В конце концов ничего не осталось.
Все было испробовано, каждая нить распутана.
Кроме одной.
Она вела в отборочный лагерь.
Глава 21
Наверное, я неосторожно пошевелилась, потому что меня внезапно будит пронизывающая боль в лодыжке. И когда я хочу включить фонарик, чтобы проверить повязку, замечаю, что в комнате не одна. Где-то недалеко слышу взволнованное дыхание, потом семенящие шаркающие шажки, приближающиеся к моей кровати. Меня распирает от любопытства: стоит ли мне включить фонарик, чтобы ослепить незваного гостя, или лучше подождать. Инстинктивно я бы выбрала первый вариант. Если я выберу ожидание, придется подавить страх, лежать тихо и притворяться, что сплю. И, возможно, как раз это приоткроет мне завесу тайны. Пробую…
Теперь этот человек включает крошечный карманный фонарик, склоняется над постелью и берет конверт, который Себастиан принес вечером, кладет его в книгу для духовного чтения моей бабушки и крепко зажимает ее под мышкой.
Постанывая, я делаю вид, что просыпаюсь, незваный гость на мгновение замирает. Спустя мгновение луч фонарика выхватывает круглое девичье лицо.
– София, что ты здесь делаешь?
Она даже не вздрагивает, когда я застаю ее врасплох, лишь озабоченно улыбается мне, словно в порядке вещей шататься здесь среди ночи.
– Я просто хотела удостовериться, что у тебя все хорошо.
Вместо ответа я демонстративно свечу фонариком на книгу. После этого она кладет ее на место и садится на край кровати.
– Я наткнулась на нее и хотела убрать с дороги, – уверяет она меня. – Как ты себя чувствуешь?
Невольно я реагирую на ее полный заботы голос и начинаю рассказывать, как чертовски болит лодыжка, но вдруг София делает неосторожное движение – и на шее что-то блеснуло. Это четки, которые все еще на ней.
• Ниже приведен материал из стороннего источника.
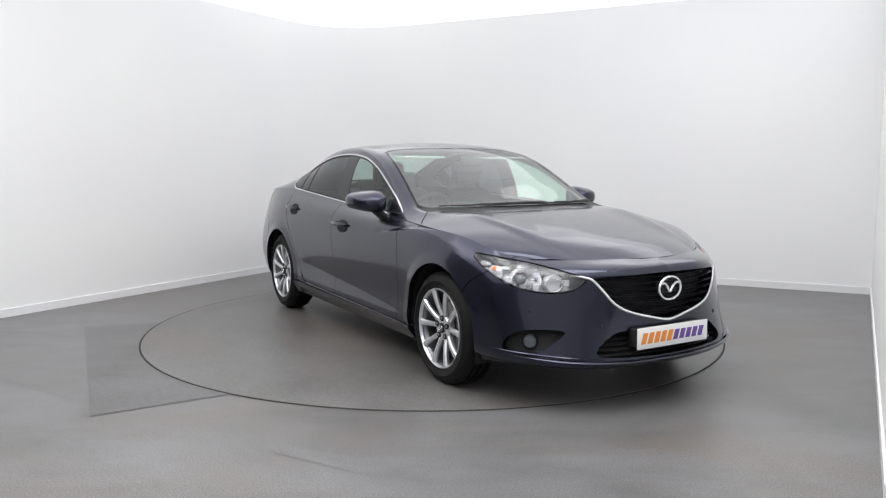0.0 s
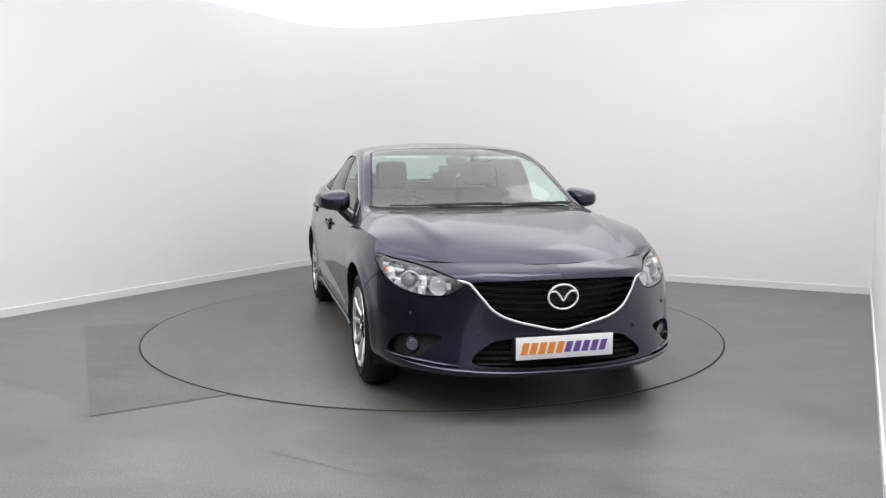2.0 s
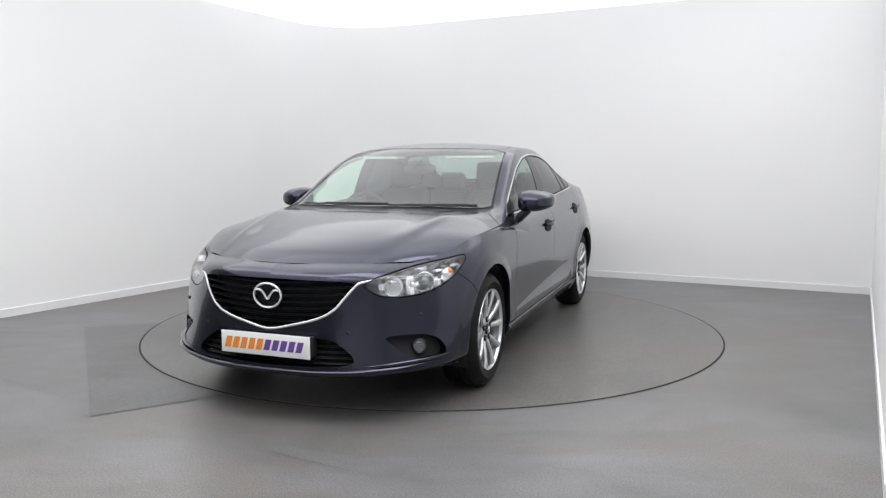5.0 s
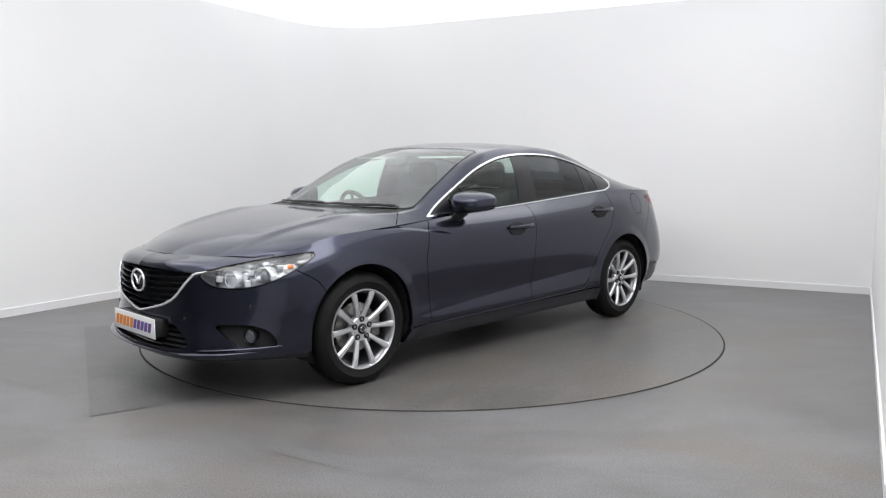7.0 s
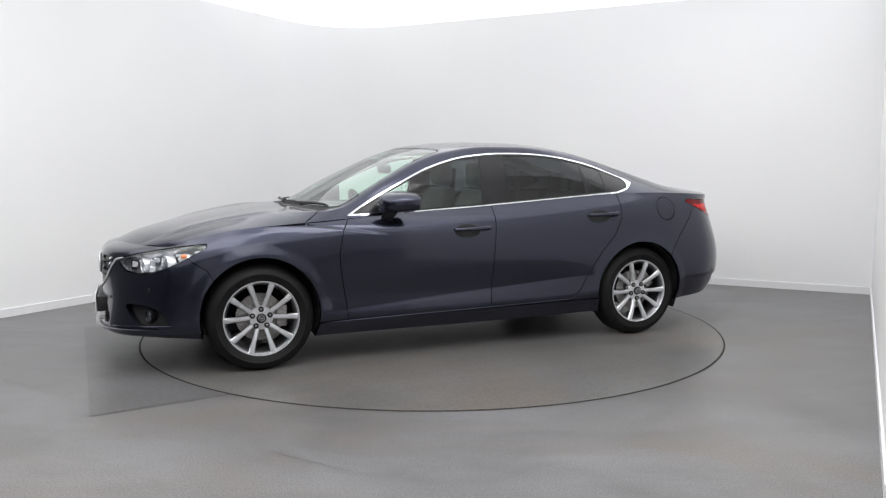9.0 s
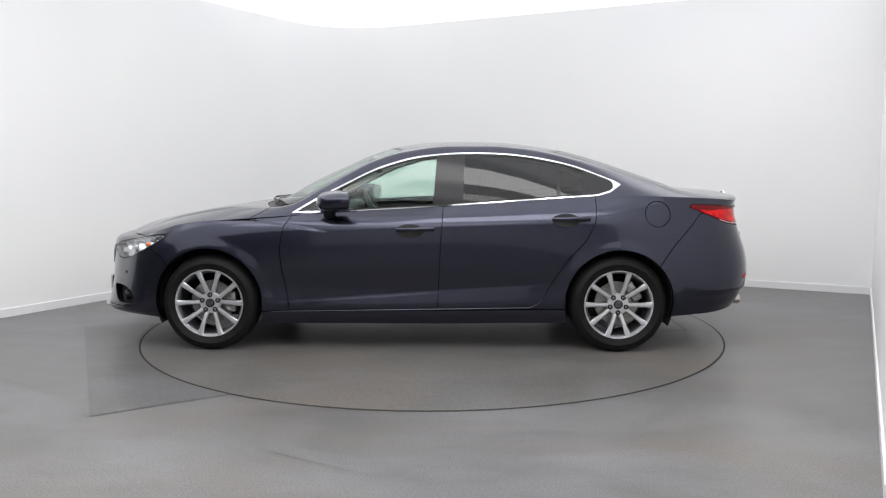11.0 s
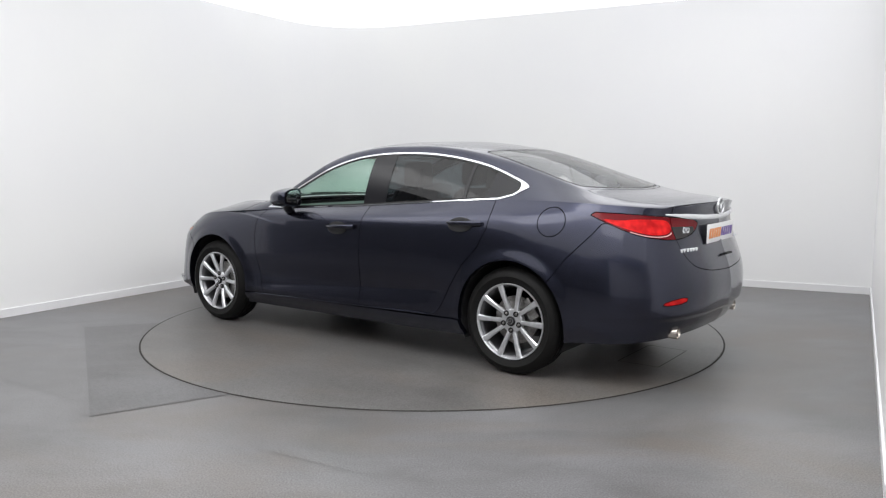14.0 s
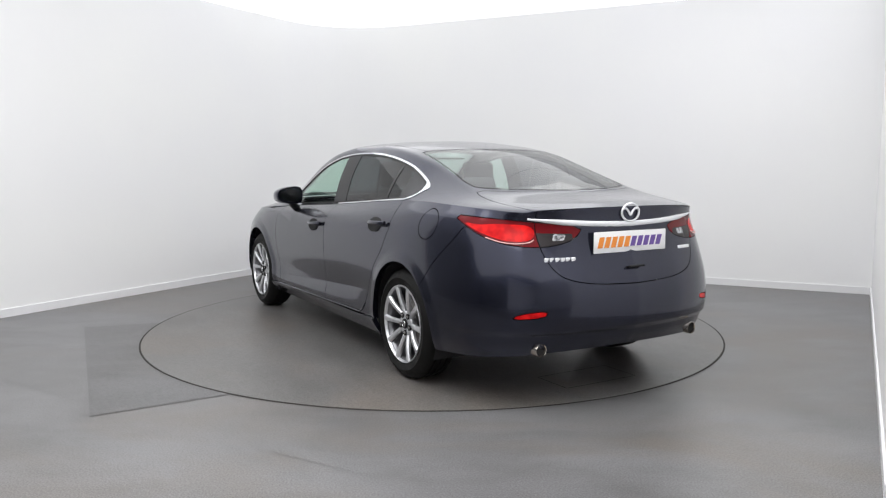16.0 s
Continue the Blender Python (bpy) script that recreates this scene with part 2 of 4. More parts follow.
def build_ceiling():
    bm = bmesh.new()
    # the unseen far strip is coloured dark, as unlit ceiling
    for y0, y1, mi in ((-7.6, 6.0, 0), (-10.0, -7.6, 2)):
        v0 = [bm.verts.new((x, y, CEIL)) for x, y in ((-9, y0), (7, y0), (7, y1), (-9, y1))]
        v1 = [bm.verts.new((x, y, CEIL + 0.1)) for x, y in ((-9, y0), (7, y0), (7, y1), (-9, y1))]
        bm.faces.new(v0[::-1]).material_index = mi
        bm.faces.new(v1).material_index = 2
        for i in range(4):
            bm.faces.new((v0[i], v0[(i + 1) % 4], v1[(i + 1) % 4], v1[i])).material_index = 2
    along = Vector((0.52, 0.85)).normalized()
    across = Vector((along.y, -along.x))
    for k in range(-3, 5):
        c = Vector((-0.75, 3.04)) + across * (1.28 * k)
        ribbon(bm, c - along * 11, c + along * 3, 0.006, CEIL - 0.004, 1)
    me = bpy.data.meshes.new("ceiling")
    bm.to_mesh(me)
    bm.free()
    me.materials.append(M_CEIL)
    me.materials.append(M_SEAM)
    me.materials.append(M_UNLIT)
    return tagged(new("ceiling", me), "white backlit ceiling of wide flush panels", "ceiling", kind="structure")


build_ceiling()

# the turntable, its slot, and marks on the floor
DISC_R = 2.232


def ring_points(r, n=160, a0=0.0, a1=2 * math.pi):
    return [(r * math.cos(a0 + (a1 - a0) * i / n), r * math.sin(a0 + (a1 - a0) * i / n)) for i in range(n)]


def build_turntable():
    table = tagged(new("turntable"), "flush round grey car turntable set in the floor", "turntable")
    bm = bmesh.new()
    rim, low = ring_points(DISC_R), ring_points(DISC_R)
    top = [bm.verts.new((x, y, 0.004)) for x, y in rim]
    bot = [bm.verts.new((x, y, 0.0005)) for x, y in low]
    bm.faces.new(top)
    for i in range(len(top)):
        j = (i + 1) % len(top)
        bm.faces.new((bot[i], bot[j], top[j], top[i]))
    me = bpy.data.meshes.new("plate")
    bm.to_mesh(me)
    bm.free()
    me.materials.append(M_DISC)
    new("plate", me).parent = table
    # an access hatch with a recessed joint
    bm = bmesh.new()
    cx, cy, hx, hy = -1.85, -0.03, 0.138, 0.27
    for a, b in (((cx - hx, cy - hy), (cx + hx, cy - hy)), ((cx + hx, cy - hy), (cx + hx, cy + hy)), ((cx + hx, cy + hy), (cx - hx, cy + hy)),
                 ((cx - hx, cy + hy), (cx - hx, cy - hy))):
        ribbon(bm, a, b, 0.006, 0.0055)
    me = bpy.data.meshes.new("hatch_joint")
    bm.to_mesh(me)
    bm.free()
    me.materials.append(M_SLOT)
    new("hatch_joint", me).parent = table
    return table


turntable = build_turntable()


def sheet(name, pts, z, material):
    return new(name, mesh_of(name, [(x, y, z) for x, y in pts], [tuple(range(len(pts)))], material))


inner, outer = ring_points(DISC_R + 0.001), ring_points(DISC_R + 0.014)
slot_v = [(x, y, 0.002) for x, y in inner] + [(x, y, 0.002) for x, y in outer]
nr = len(inner)
slot_f = [(i, (i + 1) % nr, nr + (i + 1) % nr, nr + i)[::-1] for i in range(nr)]
tagged(new("turntable_slot", mesh_of("turntable_slot", slot_v, slot_f, M_SLOT)), "narrow dark circular slot round the turntable", "floor joint",
       kind="structure")
arc = ring_points(DISC_R + 0.018, 40, math.radians(178.5), math.radians(240.5))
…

Я вспоминаю тактику, которую применила на Себастиане: прямой вопрос – прямой ответ.
– Откуда у тебя это ожерелье? – спрашиваю без лишних слов.
София так широко улыбается, что ее довольно мелкие зубки поблескивают в луче фонарика:
– Себастиан подарил.
Я ожидала услышать все, что угодно, только не это. Прямо в первый же день, как только он с ней познакомился. Может, он так соблазняет женщин? Зачем Себастиан подарил ей украшение?
– Я поспорила на это ожерелье, – объясняет София, словно прочитав мои мысли. – Побились об заклад, что я проверну представление в подвале.
– Ты не находишь, что это несколько… странно? – спрашиваю я.
Глаза Софии превращаются в щелочки:
– Ты просто завидуешь.
Если бы все было так просто. Себастиан. Снова этот Себастиан. Он запер меня в камере, он врет, он преступник, сидел в тюрьме, и именно у него оказались молельные четки, которые изображены на фотографии. Потом еще непонятное поведение в часовне. И еще эти таинственные намеки!
– Хочешь пить? – Голос Софии звучит примирительно, словно ей жаль, что я позавидовала ее ожерелью. Теперь она ведет себя, как медсестра. – Тебе не нужна обезболивающая таблетка?
Я киваю, она исчезает и возвращается с пакетом льда, сладкой газировкой и таблетками.
– Это все лежало на кухне, подготовлено специально для тебя. – Она стоит возле кровати и протягивает мне ледяной компресс и таблетки. – С ибупрофеном тебе будет наверняка лучше спаться. – Она подает газировку. – Одной таблетки достаточно.
Она права, нужно поспать, чтобы завтра наконец чего-то добиться. Я выдавливаю одну таблетку из пластинки и глотаю.
– Как сложилось, что ты пошла на курсы медицинской помощи? – интересуюсь я. – Ты хочешь стать медсестрой?
София вздыхает и садится рядом на кровать.
– Нет. – Она на миг умолкает. – Моя мать… да, ты, наверное, знаешь, у нее был рассеянный склероз.
Я сглатываю. От мамы я знаю, что значит РС, – это все еще неизлечимая болезнь, и заканчивается она часто ужасной, жестокой смертью.
– Она еще не прикована к креслу-коляске, – продолжает София. – Но как-то после особо сильного приступа я решила пойти на эти курсы. Мне казалось… возможно, я смогу лучше за ней ухаживать.
– Тебе разве никто не помогает? – посочувствовала я. – Отец? Или сестры?